By: Penny Woodward | June 20, 2019
Kiwi fruit (Actinidia deliciosa)
It’s bare rooted fruit tree planting time, but it's also time to plant a bigger range of dormant plant stock, and one in particular that’s worth considering is kiwi fruit. They are a terrific investment in time and effort as once you have your plants established, you’ll have copious fruit for decades.
Despite its name, this delightful and delicious vine with its sweet and tangy fruit, comes originally from China. A deciduous vine, kiwi fruit grow best in temperate climates, but if you are in a warmer region, there are low-chill cultivars that will work for you.
Two characteristics of kiwi fruit need to be taken into account. The first is that plants are dioecious, which means that male and female flowers are borne of different plants. So you will need to buy two plants, one male and one female. However it’s also now possible to buy the male and female plants, grafted onto one rootstock, so only one vine needs to be planted. The second is that kiwi fruit vines will grow rampantly with canes growing to more than 5m in one season, so you need space and strong supports.
How to grow
Kiwi fruit grow best in acidic soil (pH 5-7). Prepare your soil by adding compost and well-rotted manure. After planting, mulch well with lucerne hay to retain moisture, suppress weeds and add nutrients. Choose a position that has some wind protection and plenty of room for the plant/s to climb and spread. Pollination is by wind and bees, so plant close enough together to make pollination easy: 1m apart is good. If you are planting multiple vines (not just one male and one female) then allow 5-6m between plants.

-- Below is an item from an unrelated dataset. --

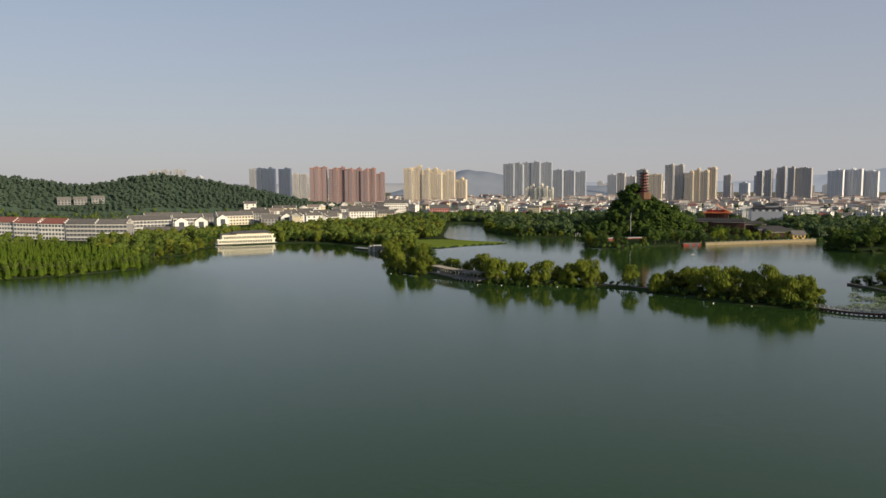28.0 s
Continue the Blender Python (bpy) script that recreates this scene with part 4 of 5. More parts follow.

Plants lose their leaves in winter and are frost hardy when dormant, but flowers and young tips may need some frost protection in early spring. Water well during the growing season, especially once flowers start setting fruit. At this time it’s also good to water with dilute seaweed extract to add trace elements, don’t use high nitrogen fertilisers after fruit set, or any fertiliser after mid summer.
When pruning each year, maintain a central trunk, and some strong horizontal arms and remember that plants fruit on one year old growth, so you won’t get fruit in the first year. Remove any tips that flop too far from your frame.
Kiwi fruit vines are pretty tough, but they can be affected by root nematodes. So plant Tagetes species marigolds around the base to help prevent this. Protect fruit from possums and birds by netting the vines, and spray with neem if you have problems with scale or vine hoppers.
It can be a bit of a puzzle to know when fruit are right to harvest, as they are best when ripened off the vine. Pick one that looks like it might be ready and cut in half, if the seeds are black then the fruit is ready to start picking. Put picked fruit in your fruit bowl with other fruit, and allow to soften slightly before eating.